What is asked: From the records below, extract only the lines running from the line with "6. More parts follow." to the line with "m=Matrix.Translation((pa.x, pa.y, z))", both lines included, reproducing them exactly.

Material provided:
------------------------------
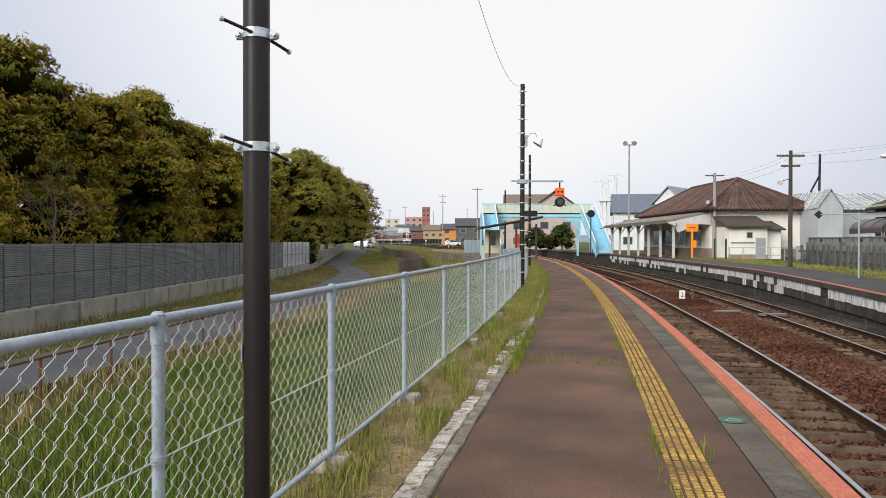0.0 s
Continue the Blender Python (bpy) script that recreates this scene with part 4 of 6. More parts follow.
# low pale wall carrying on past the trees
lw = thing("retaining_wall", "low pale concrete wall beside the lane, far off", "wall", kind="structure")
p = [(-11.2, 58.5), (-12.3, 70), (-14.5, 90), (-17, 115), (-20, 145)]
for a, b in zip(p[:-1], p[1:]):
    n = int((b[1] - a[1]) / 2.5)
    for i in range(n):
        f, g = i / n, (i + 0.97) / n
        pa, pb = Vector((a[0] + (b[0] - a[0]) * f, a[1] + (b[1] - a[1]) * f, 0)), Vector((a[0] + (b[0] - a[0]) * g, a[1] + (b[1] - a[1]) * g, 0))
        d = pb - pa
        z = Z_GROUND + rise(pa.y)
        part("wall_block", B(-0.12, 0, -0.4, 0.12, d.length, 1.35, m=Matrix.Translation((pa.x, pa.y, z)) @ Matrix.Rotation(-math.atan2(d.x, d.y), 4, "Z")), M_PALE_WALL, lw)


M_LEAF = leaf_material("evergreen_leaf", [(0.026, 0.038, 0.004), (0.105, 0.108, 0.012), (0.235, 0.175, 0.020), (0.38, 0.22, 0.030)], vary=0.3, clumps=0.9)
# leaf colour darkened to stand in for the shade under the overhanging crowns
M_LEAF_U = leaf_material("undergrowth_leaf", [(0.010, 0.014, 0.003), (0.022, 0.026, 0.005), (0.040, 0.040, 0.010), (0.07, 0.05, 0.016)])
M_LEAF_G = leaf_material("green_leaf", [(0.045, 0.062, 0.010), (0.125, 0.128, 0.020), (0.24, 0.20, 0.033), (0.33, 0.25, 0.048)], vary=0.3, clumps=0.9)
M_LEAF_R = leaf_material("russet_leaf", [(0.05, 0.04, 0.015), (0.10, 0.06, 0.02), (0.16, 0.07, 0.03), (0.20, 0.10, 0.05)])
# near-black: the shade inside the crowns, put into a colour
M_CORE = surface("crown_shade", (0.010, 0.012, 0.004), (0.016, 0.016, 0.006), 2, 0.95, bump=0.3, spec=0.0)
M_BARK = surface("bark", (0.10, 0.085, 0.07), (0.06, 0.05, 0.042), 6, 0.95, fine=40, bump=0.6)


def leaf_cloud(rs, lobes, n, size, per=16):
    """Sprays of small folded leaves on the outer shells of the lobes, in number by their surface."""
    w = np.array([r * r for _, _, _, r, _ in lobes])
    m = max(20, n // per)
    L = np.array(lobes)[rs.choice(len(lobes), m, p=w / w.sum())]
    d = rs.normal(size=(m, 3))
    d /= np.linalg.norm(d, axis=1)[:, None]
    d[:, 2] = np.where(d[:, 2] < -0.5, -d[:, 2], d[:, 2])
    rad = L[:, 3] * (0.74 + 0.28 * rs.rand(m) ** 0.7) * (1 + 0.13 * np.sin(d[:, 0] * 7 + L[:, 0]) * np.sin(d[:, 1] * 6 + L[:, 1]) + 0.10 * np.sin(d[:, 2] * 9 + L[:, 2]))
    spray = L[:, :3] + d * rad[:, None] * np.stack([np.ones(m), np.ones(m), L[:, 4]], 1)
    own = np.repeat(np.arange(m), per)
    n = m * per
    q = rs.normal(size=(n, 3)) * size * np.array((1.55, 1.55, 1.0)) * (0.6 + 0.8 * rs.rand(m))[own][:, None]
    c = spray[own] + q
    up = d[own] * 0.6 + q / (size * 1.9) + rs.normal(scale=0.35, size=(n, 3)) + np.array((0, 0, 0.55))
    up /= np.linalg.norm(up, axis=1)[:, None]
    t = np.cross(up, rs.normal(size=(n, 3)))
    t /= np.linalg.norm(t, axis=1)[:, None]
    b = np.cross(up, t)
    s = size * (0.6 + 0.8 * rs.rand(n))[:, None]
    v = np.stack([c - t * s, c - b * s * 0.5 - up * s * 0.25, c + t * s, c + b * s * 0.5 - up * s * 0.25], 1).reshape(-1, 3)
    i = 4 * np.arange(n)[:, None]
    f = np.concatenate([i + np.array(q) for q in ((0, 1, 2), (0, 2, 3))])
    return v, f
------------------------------
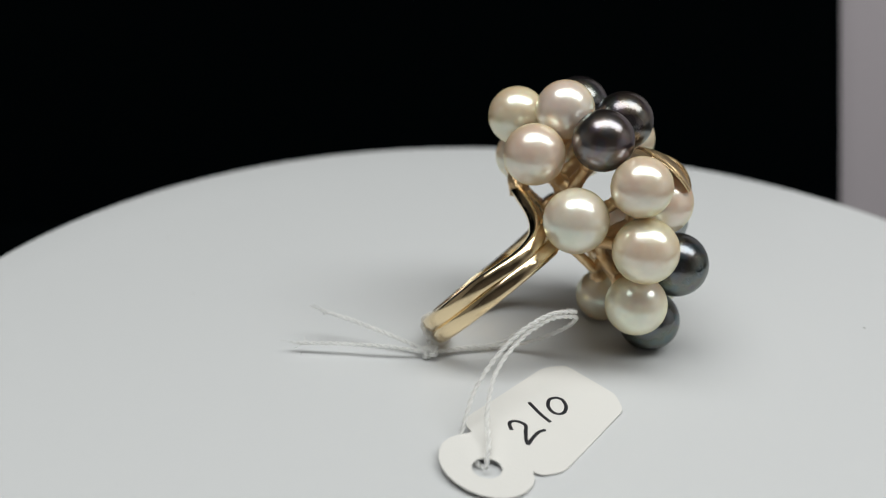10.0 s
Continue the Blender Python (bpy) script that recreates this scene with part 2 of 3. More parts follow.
------------------------------
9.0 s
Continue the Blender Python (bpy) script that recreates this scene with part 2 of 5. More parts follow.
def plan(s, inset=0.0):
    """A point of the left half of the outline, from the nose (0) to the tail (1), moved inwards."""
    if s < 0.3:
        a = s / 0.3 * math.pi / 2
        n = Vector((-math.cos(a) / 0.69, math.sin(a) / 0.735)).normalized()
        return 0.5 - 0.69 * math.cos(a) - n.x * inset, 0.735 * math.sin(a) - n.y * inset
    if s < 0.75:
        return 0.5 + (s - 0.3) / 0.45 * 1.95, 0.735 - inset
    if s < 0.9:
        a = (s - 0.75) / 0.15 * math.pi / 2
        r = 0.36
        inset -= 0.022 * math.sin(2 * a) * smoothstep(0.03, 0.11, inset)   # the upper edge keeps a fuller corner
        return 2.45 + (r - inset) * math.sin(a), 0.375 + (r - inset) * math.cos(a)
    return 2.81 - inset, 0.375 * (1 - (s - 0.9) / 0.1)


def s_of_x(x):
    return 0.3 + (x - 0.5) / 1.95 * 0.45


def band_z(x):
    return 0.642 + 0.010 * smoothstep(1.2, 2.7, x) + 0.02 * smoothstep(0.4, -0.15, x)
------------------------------
Expected answer:
Continue the Blender Python (bpy) script that recreates this scene with part 4 of 6. More parts follow.
# low pale wall carrying on past the trees
lw = thing("retaining_wall", "low pale concrete wall beside the lane, far off", "wall", kind="structure")
p = [(-11.2, 58.5), (-12.3, 70), (-14.5, 90), (-17, 115), (-20, 145)]
for a, b in zip(p[:-1], p[1:]):
    n = int((b[1] - a[1]) / 2.5)
    for i in range(n):
        f, g = i / n, (i + 0.97) / n
        pa, pb = Vector((a[0] + (b[0] - a[0]) * f, a[1] + (b[1] - a[1]) * f, 0)), Vector((a[0] + (b[0] - a[0]) * g, a[1] + (b[1] - a[1]) * g, 0))
        d = pb - pa
        z = Z_GROUND + rise(pa.y)
        part("wall_block", B(-0.12, 0, -0.4, 0.12, d.length, 1.35, m=Matrix.Translation((pa.x, pa.y, z)) @ Matrix.Rotation(-math.atan2(d.x, d.y), 4, "Z")), M_PALE_WALL, lw)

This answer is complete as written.